→ **Material**:

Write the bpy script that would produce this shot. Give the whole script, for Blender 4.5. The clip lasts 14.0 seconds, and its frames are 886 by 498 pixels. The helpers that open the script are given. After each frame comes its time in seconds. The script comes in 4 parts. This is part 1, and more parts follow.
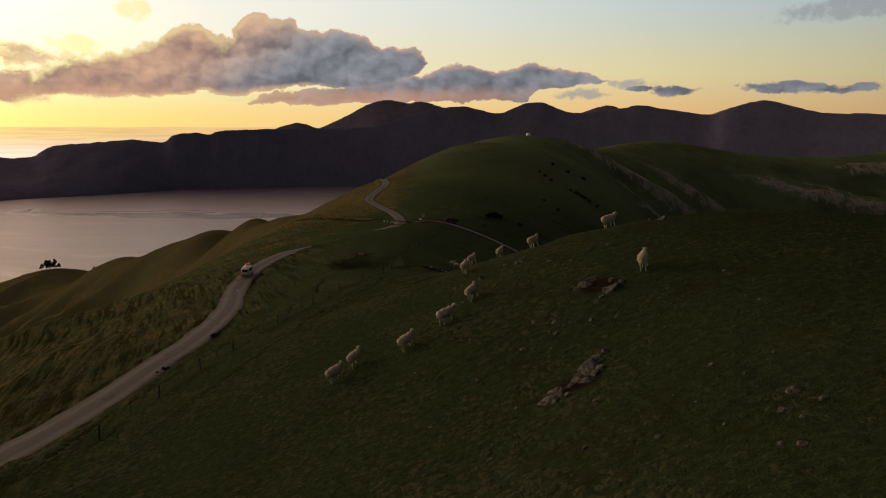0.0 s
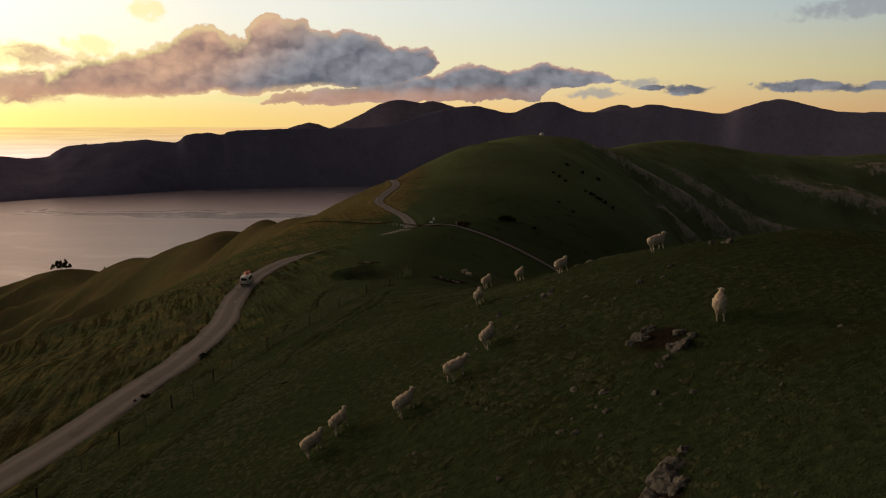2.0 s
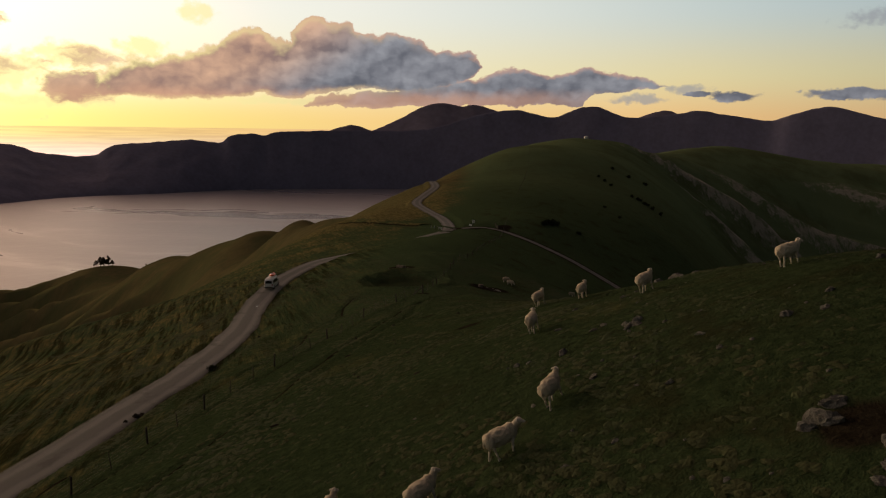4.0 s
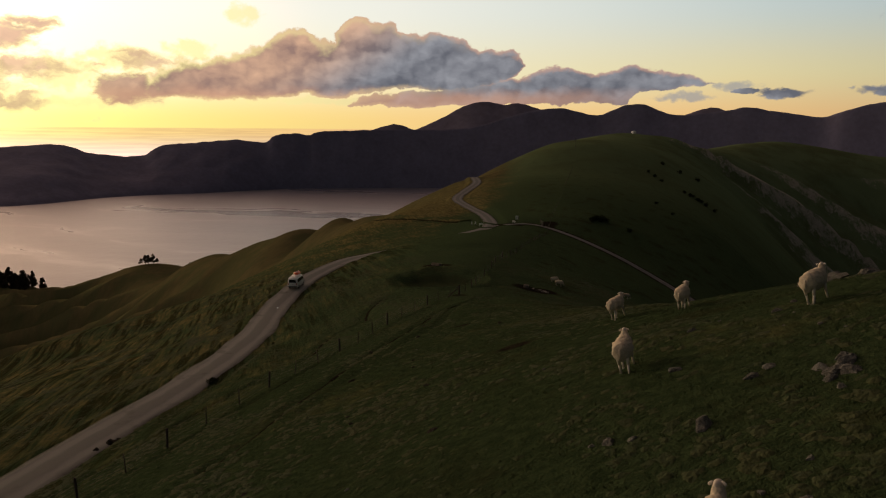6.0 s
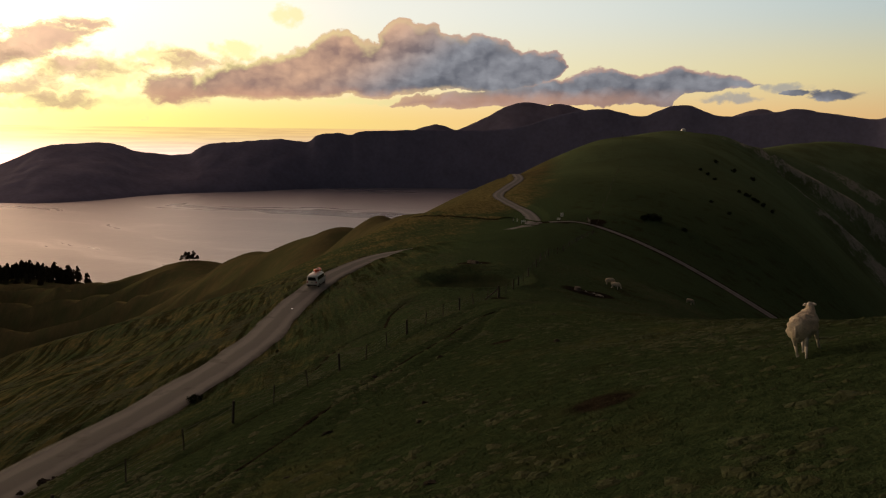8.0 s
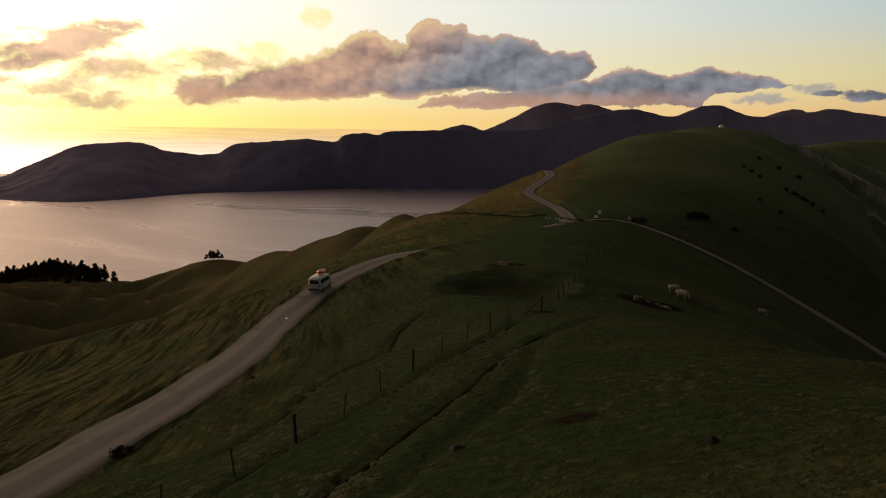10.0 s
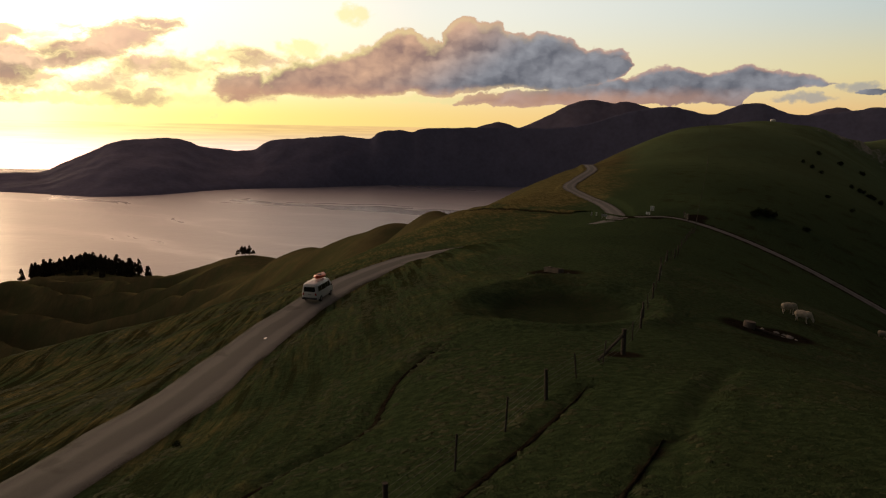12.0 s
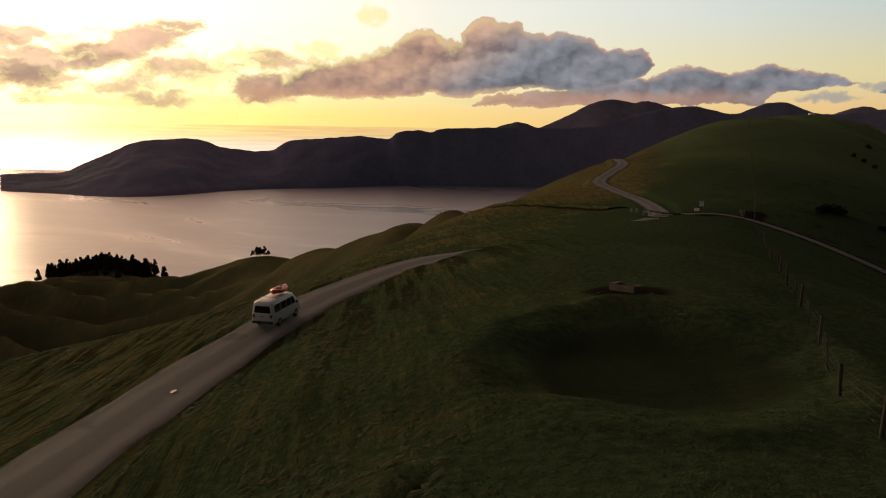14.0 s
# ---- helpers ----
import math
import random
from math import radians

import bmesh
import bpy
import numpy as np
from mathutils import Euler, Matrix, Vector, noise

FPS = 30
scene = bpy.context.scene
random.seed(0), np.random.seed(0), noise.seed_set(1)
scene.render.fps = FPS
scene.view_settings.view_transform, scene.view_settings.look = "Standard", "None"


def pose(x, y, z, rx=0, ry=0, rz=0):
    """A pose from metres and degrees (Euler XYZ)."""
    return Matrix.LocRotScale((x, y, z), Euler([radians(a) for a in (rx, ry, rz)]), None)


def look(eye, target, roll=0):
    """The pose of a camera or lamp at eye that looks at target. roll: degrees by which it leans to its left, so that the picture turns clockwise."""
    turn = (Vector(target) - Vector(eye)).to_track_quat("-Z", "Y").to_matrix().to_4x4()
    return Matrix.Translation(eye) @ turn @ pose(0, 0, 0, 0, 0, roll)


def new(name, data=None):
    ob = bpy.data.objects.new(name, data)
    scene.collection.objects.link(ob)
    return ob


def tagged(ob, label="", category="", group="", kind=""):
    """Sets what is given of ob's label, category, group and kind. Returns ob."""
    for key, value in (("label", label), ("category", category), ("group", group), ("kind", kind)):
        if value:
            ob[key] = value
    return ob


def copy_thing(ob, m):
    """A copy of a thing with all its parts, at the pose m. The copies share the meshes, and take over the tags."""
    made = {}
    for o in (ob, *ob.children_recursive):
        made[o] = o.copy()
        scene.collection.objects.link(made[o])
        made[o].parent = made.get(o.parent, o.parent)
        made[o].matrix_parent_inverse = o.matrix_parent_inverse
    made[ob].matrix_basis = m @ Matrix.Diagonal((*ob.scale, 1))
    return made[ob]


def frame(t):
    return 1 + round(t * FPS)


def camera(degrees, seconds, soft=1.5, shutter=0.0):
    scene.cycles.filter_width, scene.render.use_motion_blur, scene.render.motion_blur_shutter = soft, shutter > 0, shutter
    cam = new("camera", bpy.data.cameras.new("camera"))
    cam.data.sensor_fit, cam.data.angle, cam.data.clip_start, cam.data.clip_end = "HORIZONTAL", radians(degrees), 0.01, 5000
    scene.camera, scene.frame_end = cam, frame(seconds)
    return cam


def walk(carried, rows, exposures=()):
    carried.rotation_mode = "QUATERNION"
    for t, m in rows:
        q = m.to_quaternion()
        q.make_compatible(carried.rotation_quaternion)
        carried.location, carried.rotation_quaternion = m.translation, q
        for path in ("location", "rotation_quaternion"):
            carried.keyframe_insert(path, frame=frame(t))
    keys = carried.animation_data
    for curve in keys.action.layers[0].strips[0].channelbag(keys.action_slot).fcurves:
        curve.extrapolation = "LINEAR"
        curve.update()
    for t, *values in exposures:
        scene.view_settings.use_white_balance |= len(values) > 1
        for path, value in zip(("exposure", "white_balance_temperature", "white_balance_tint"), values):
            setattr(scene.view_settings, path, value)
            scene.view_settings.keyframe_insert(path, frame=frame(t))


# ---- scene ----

==

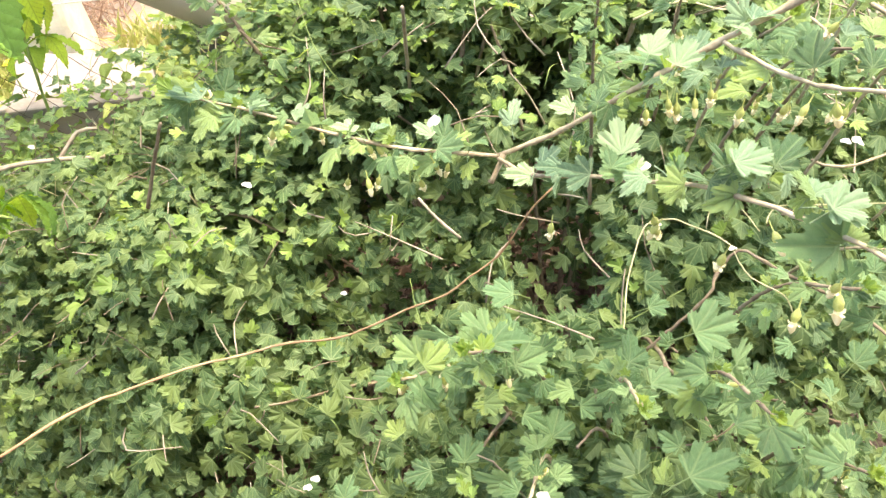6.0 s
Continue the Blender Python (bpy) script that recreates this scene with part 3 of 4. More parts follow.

→ **Request**: Each line from the line with "curve.update()" to the line with "for path, value" is to be echoed exactly; both boundary lines are included, and nothing else is to be output.

→ **Reply**:
        curve.update()
    for t, *values in exposures:
        scene.view_settings.use_white_balance |= len(values) > 1
        for path, value in zip(("exposure", "white_balance_temperature", "white_balance_tint"), values):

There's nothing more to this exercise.